Esta carta-aberta, com data de 5 de Julho, tem mais de uma centena de subscritores, entre nacionais e estrangeiros, referindo-se, entre muitos outros, os nomes de Alexandre Quintanilha, António Bracinha Vieira, João Pedro da Ponte, José Bragança de Miranda, Luísa Arruda, Nuno Nabais, Maria Augusta Babo, Maria Filomena Molder, Onésimo Teotónio de Almeida, e enumerando-se também, e apenas, as nacionalidades de muitos colaboradores do CFCUL: Alemanha, Angola, Argentina, Bélgica, Brasil, Chile, Espanha, Finlândia, França, Grécia, Israel, Itália, Noruega, Polónia, Reino Unido, Suíça, Ucrânia e USA.

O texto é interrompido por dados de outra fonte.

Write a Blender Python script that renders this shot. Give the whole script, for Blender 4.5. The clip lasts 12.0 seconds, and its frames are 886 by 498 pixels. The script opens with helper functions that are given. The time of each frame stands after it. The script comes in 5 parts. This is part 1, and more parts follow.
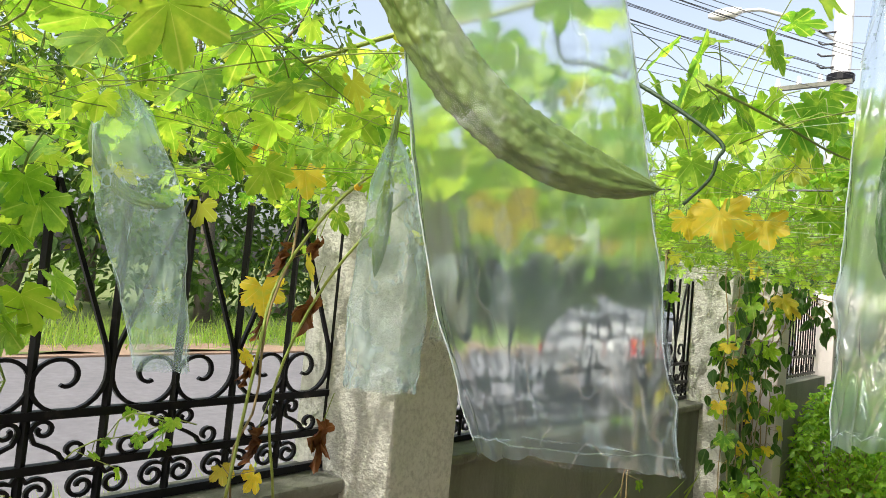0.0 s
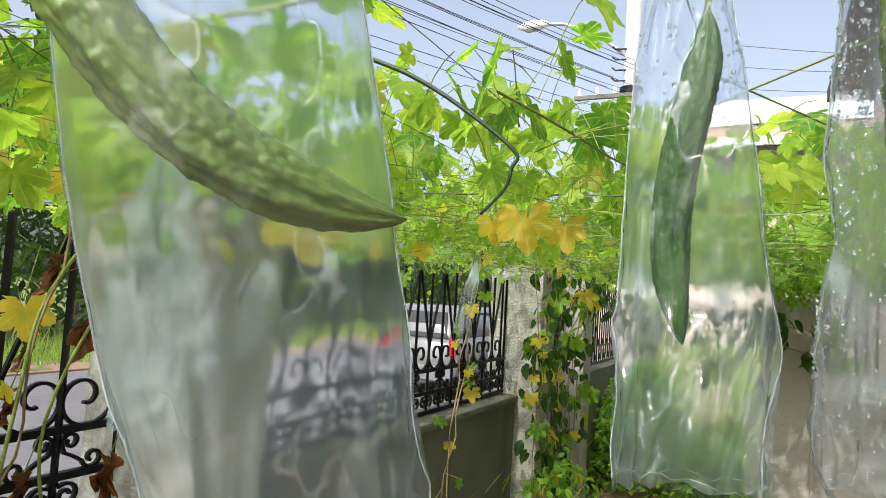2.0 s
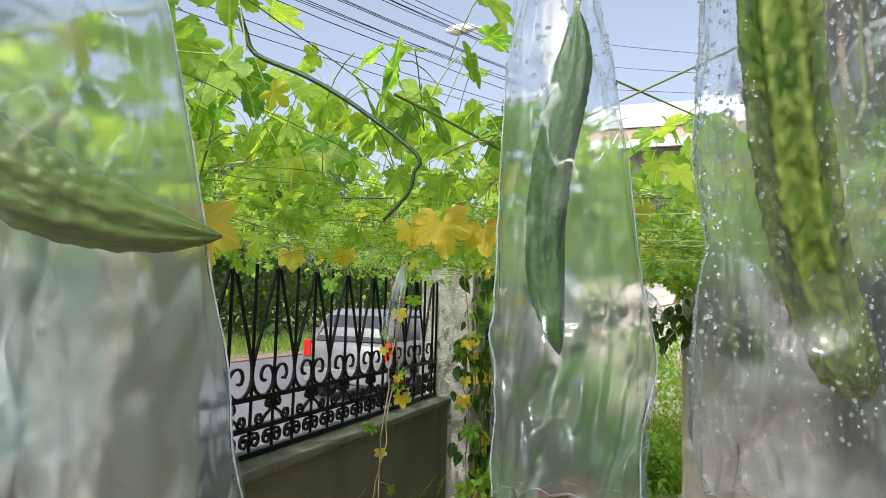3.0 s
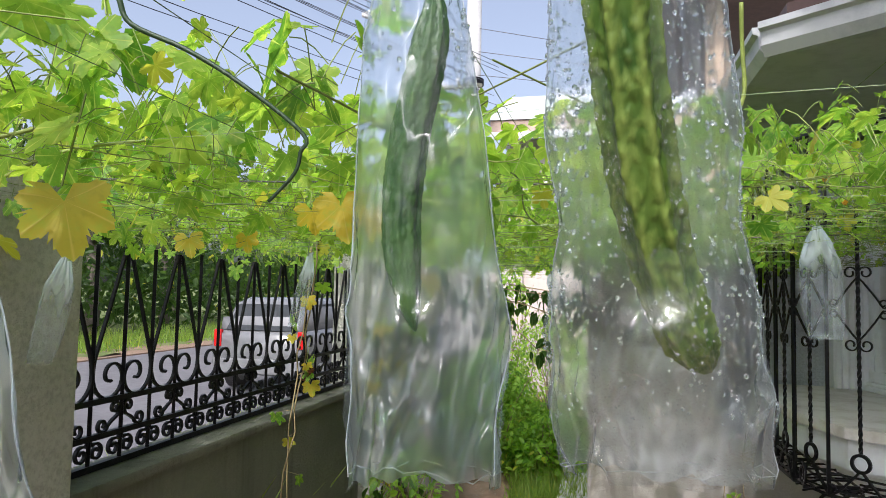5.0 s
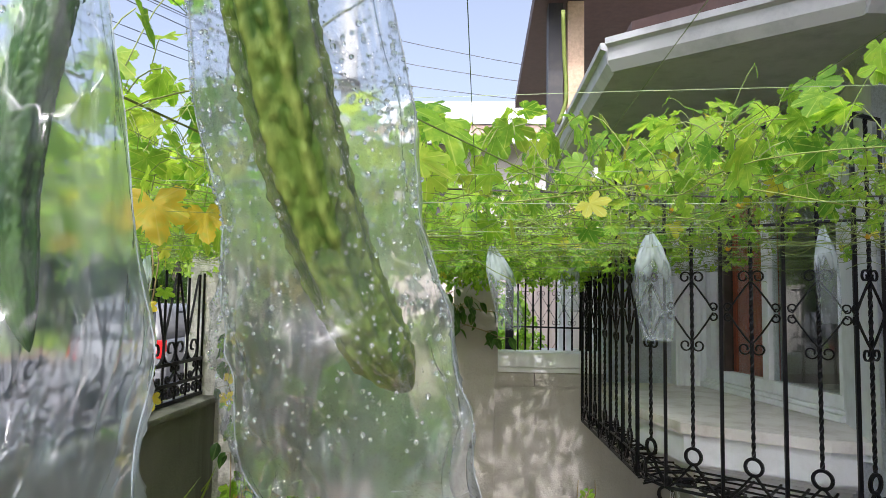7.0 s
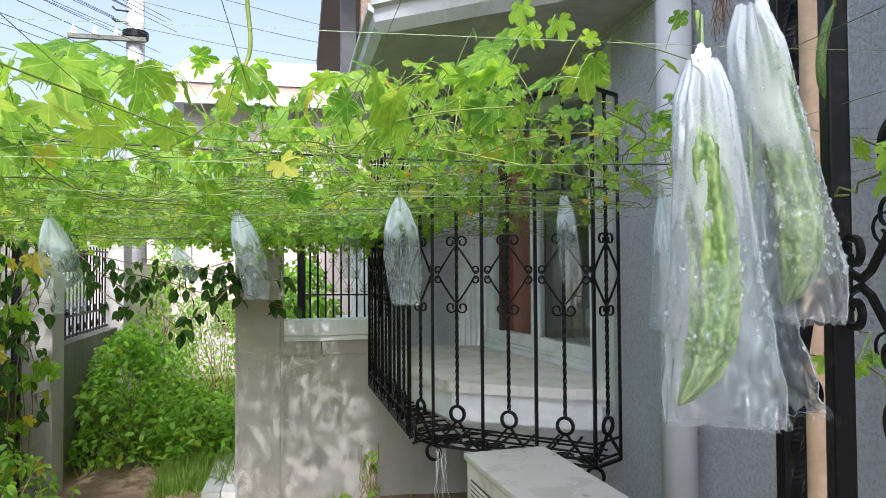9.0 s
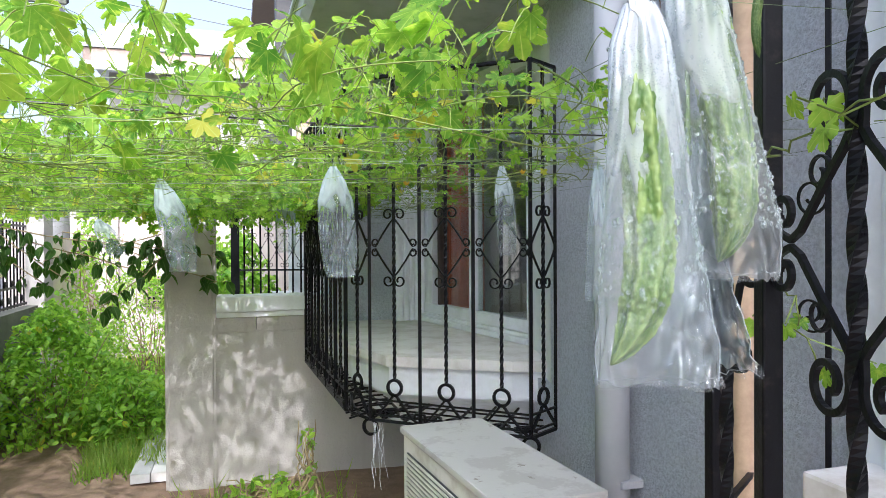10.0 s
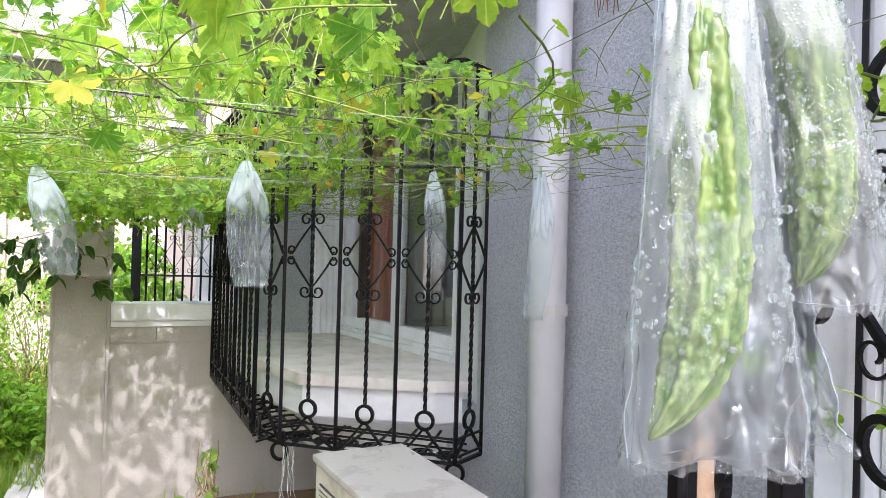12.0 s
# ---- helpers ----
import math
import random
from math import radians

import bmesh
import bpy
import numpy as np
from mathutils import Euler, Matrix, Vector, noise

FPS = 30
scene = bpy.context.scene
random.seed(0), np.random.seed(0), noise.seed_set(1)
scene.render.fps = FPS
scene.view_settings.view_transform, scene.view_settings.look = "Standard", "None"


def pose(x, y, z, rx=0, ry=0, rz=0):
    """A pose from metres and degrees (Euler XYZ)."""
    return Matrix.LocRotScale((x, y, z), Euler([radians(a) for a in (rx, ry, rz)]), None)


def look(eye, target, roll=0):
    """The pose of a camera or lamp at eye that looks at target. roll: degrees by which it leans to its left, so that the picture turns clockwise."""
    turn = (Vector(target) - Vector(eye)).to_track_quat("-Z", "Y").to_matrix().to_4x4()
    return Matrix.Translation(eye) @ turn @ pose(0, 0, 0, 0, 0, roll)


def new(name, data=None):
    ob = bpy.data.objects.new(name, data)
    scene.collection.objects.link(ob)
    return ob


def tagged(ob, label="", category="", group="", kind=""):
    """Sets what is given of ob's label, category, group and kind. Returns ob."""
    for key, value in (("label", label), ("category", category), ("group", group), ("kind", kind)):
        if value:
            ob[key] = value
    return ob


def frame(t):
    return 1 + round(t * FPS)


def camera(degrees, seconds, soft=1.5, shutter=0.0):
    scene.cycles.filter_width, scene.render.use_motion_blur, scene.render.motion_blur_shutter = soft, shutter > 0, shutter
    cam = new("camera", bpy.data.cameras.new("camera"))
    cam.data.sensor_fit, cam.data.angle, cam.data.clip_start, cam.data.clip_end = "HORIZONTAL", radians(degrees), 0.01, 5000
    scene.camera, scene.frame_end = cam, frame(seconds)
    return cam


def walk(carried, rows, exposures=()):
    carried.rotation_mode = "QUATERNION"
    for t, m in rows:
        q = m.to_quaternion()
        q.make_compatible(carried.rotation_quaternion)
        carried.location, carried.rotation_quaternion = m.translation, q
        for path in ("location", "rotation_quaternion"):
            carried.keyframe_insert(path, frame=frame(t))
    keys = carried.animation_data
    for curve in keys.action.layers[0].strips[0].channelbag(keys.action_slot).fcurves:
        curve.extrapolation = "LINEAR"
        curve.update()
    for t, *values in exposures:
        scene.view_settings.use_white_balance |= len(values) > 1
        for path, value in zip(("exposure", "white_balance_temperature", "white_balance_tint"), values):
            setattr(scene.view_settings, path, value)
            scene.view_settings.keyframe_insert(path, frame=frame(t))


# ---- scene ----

Surpreendentemente, os novos dirigentes do CFCUL estão em perfeita sintonia com os que pretendem ignorar o passado, silenciando conscientemente a verdade dos factos, neste caso, a história do CFCUL. Não é a “arte, a ciência ou a filosofia” que os move, apenas uma desmedida vaidade pessoal e sobranceria intelectual e daí a incapacidade em manifestar a sua gratidão à Professora Olga Pombo.